John Howard wanted us all to be “relaxed and comfortable”. In fostering that attitude throughout his prime ministership, he diverted us from the climate crisis. In the world ahead, we can’t expect to be comfortable. In persuading our politicians to move outside their comfort zone, so must we, too, move outside ours.

For instance, if we believe car and air travel are a significant contributor to greenhouse gases, then not only must we persuade politicians to travel less – we must travel less too. If we think the car gets too much political attention, we must lobby for cycling and walking facilities and public transport – and stop giving automatic support to new road infrastructures.

If we don’t like the transport of out-of-season foods across the globe, we must look to local food – perhaps our own food gardens.
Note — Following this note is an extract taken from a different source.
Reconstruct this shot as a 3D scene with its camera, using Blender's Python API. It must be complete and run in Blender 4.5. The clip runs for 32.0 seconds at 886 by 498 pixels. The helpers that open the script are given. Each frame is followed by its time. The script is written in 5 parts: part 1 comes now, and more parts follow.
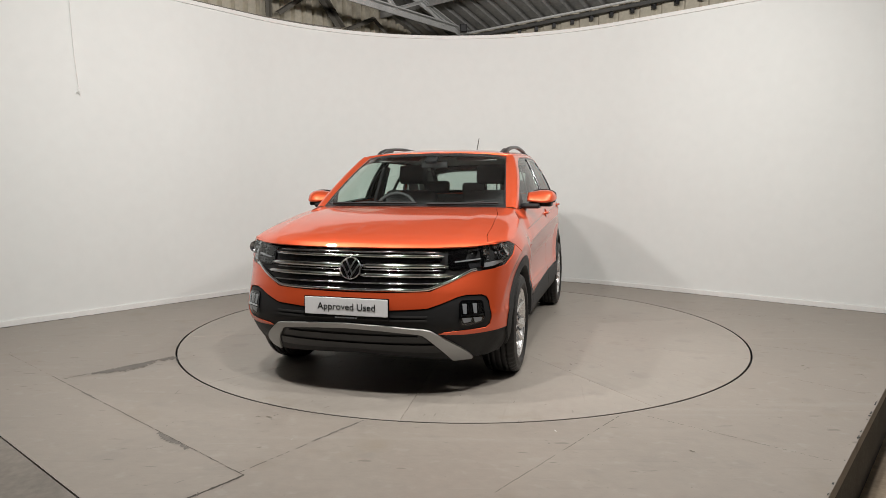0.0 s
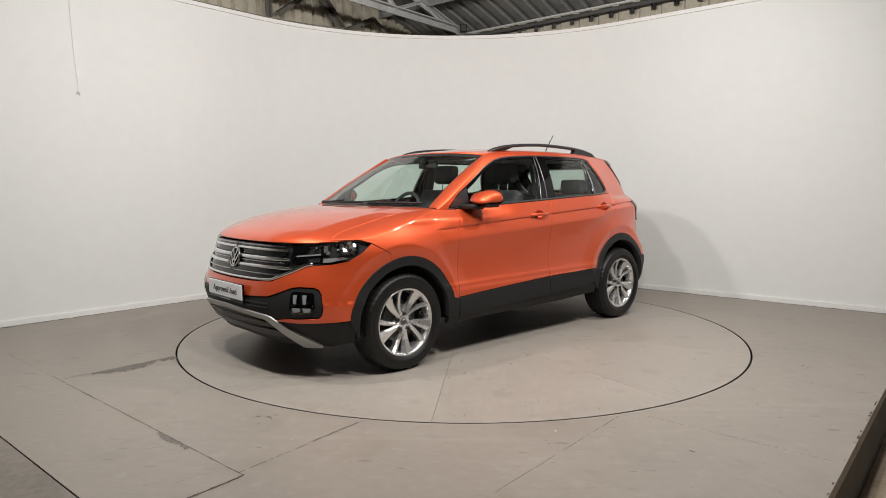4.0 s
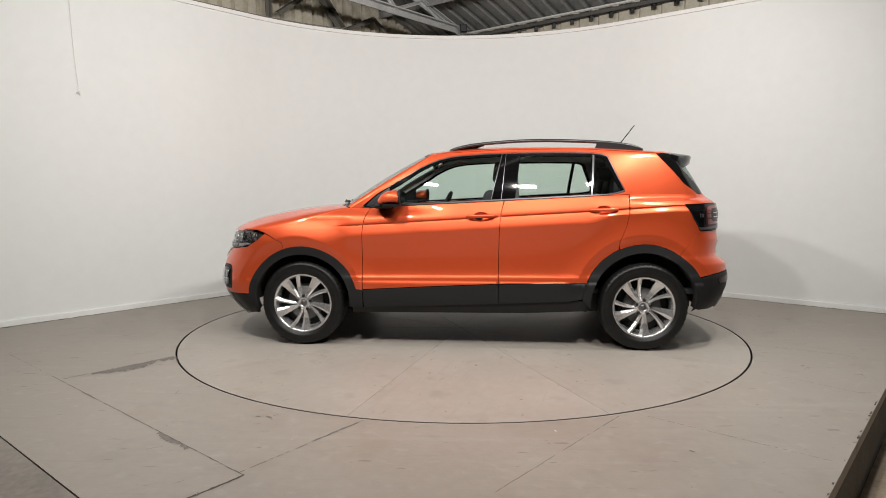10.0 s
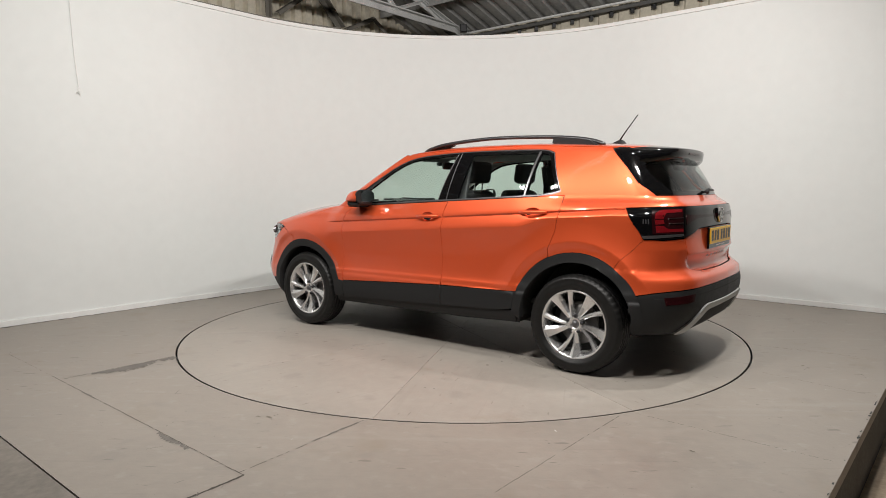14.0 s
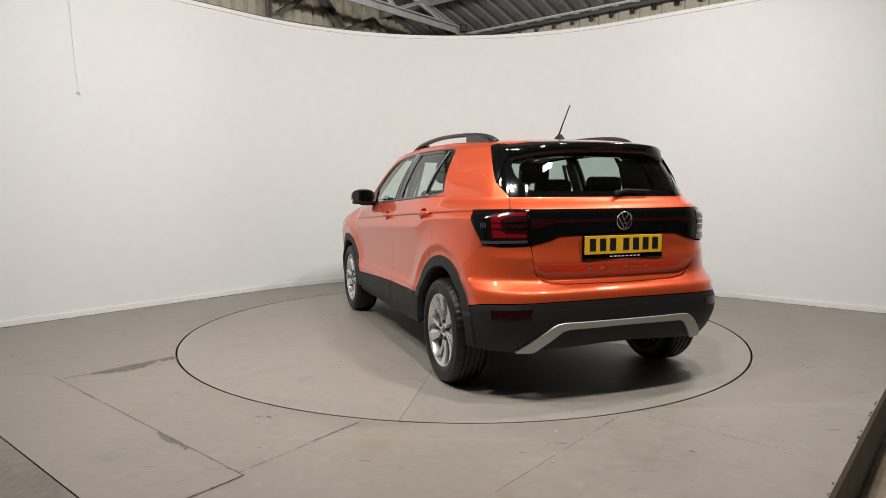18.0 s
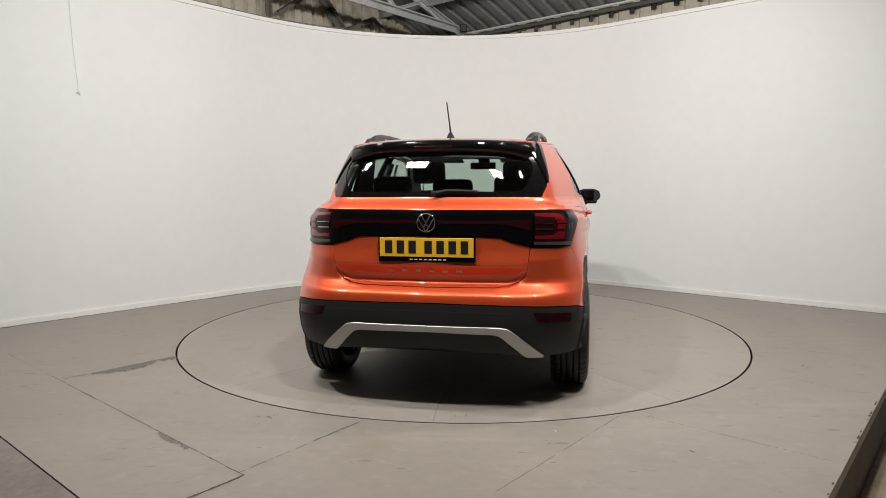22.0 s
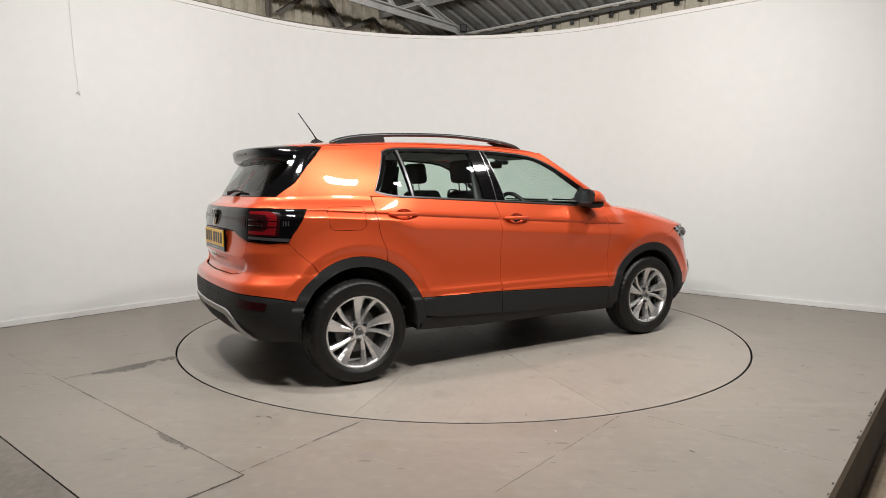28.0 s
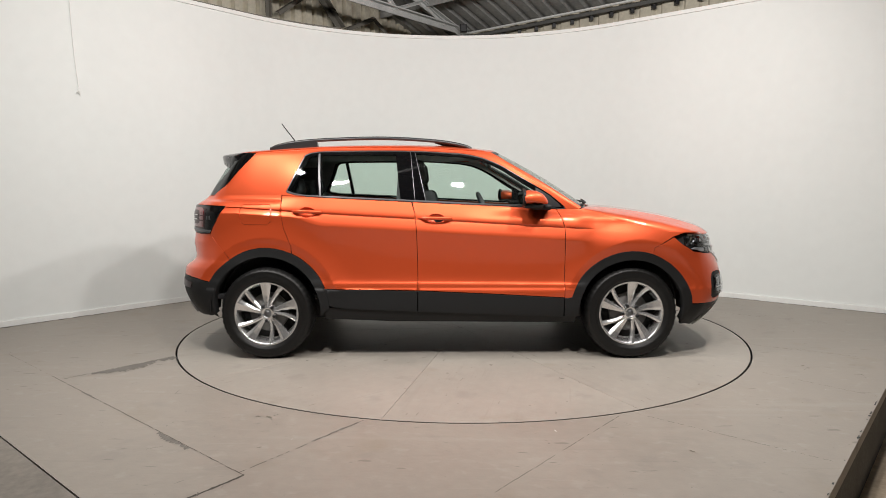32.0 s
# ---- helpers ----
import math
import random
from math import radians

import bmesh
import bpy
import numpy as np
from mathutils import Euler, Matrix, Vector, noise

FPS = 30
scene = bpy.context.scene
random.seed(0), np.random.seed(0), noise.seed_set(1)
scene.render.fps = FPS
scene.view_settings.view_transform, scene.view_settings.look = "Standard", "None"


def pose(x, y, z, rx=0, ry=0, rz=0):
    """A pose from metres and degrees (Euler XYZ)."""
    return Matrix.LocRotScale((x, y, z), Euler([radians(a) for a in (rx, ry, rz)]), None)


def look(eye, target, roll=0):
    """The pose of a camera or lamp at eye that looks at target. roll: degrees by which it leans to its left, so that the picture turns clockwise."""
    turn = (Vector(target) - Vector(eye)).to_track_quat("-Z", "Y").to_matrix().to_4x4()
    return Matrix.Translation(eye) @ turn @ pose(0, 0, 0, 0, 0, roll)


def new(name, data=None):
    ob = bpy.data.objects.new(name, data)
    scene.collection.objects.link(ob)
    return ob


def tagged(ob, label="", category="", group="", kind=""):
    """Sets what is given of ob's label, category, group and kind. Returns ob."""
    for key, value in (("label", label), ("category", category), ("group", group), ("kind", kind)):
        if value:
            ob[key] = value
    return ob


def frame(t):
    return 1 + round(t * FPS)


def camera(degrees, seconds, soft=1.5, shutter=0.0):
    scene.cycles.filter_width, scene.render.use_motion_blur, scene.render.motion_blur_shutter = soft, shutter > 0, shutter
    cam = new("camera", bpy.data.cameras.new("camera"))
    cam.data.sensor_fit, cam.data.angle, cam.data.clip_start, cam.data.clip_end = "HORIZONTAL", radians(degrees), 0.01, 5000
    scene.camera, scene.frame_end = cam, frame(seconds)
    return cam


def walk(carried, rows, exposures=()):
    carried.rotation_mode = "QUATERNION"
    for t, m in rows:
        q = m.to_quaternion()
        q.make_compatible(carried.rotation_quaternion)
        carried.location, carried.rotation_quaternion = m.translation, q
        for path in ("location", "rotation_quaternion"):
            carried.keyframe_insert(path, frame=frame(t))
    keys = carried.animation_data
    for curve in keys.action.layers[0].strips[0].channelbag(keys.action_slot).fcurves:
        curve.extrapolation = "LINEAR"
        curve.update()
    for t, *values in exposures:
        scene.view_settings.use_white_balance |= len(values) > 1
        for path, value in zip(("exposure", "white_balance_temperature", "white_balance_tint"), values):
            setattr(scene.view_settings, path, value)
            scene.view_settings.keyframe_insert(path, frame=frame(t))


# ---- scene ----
from mathutils.geometry import delaunay_2d_cdt
cam = camera(69.25, 32.0, soft=0.5)
EYE = (0.0, -5.435, 1.194)
CAM = Matrix.Translation(EYE) @ Euler((radians(90 - 5.424), 0, radians(1.571)), "XYZ").to_matrix().to_4x4() @ pose(0, 0, 0, 0, 0, -0.131)
walk(cam, [(0.0, CAM), (32.0, CAM)], [(0.0, 0.0), (8.0, 0.0), (13.0, 0.03), (21.5, 0.02), (24.0, 0.08), (28.0, 0.11), (32.0, 0.10)])
# the turntable's angle, seconds and degrees
TURN = [(0.0, 256.0), (1.5, 244.0), (3.5, 228.15), (6.0, 208.33), (9.0, 184.6), (11.0, 168.5), (13.0, 152.4), (15.0, 136.2), (17.0, 119.95), (19.0, 104.0), (21.0, 88.25), (23.0, 72.48), (25.0, 56.6), (28.0, 33.1), (30.0, 17.26), (32.0, 1.46)]
OFF = Vector((-0.108, -0.161, 0.0))

# ---- light ----
world = bpy.data.worlds.new("world")
world.use_nodes = True
scene.world = world
world.node_tree.nodes["Background"].inputs[0].default_value = (0.75, 0.85, 1.0, 1)
world.node_tree.nodes["Background"].inputs[1].default_value = 0.05
scene.view_settings.exposure = 0.0


def area_lamp(name, eye, target, watts, sx, sy, colour=(1.0, 0.960, 0.926)):
    data = bpy.data.lights.new(name, "AREA")
    data.shape, data.size, data.size_y, data.energy, data.color = "RECTANGLE", sx, sy, watts, colour
    ob = new(name, data)
    ob.matrix_world = look(eye, target)
    return ob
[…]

If we think excessive consumption is a major problem, we along with our politicians must consume less.

If we think our society uses too much energy and water and want to persuade our politicians and others of this, we must use less ourselves. We must make sure our homes are well-insulated and do what else we can to make them more energy-efficient. We must treat water as precious.

And as we do these and other things to counter the threat from global heating, I feel sure we’ll discover long-lost, long-forgotten pleasures in life. Amid the discomfort of changing treasured, destructive mindsets, we’ll discover the joy of achieving things for ourselves and knowing that we’re doing all we can to give back to our children and grand-children the world that we have enjoyed. Or one that’s better than the one we enjoyed.

There can be no more important legacy. Now let’s get to work.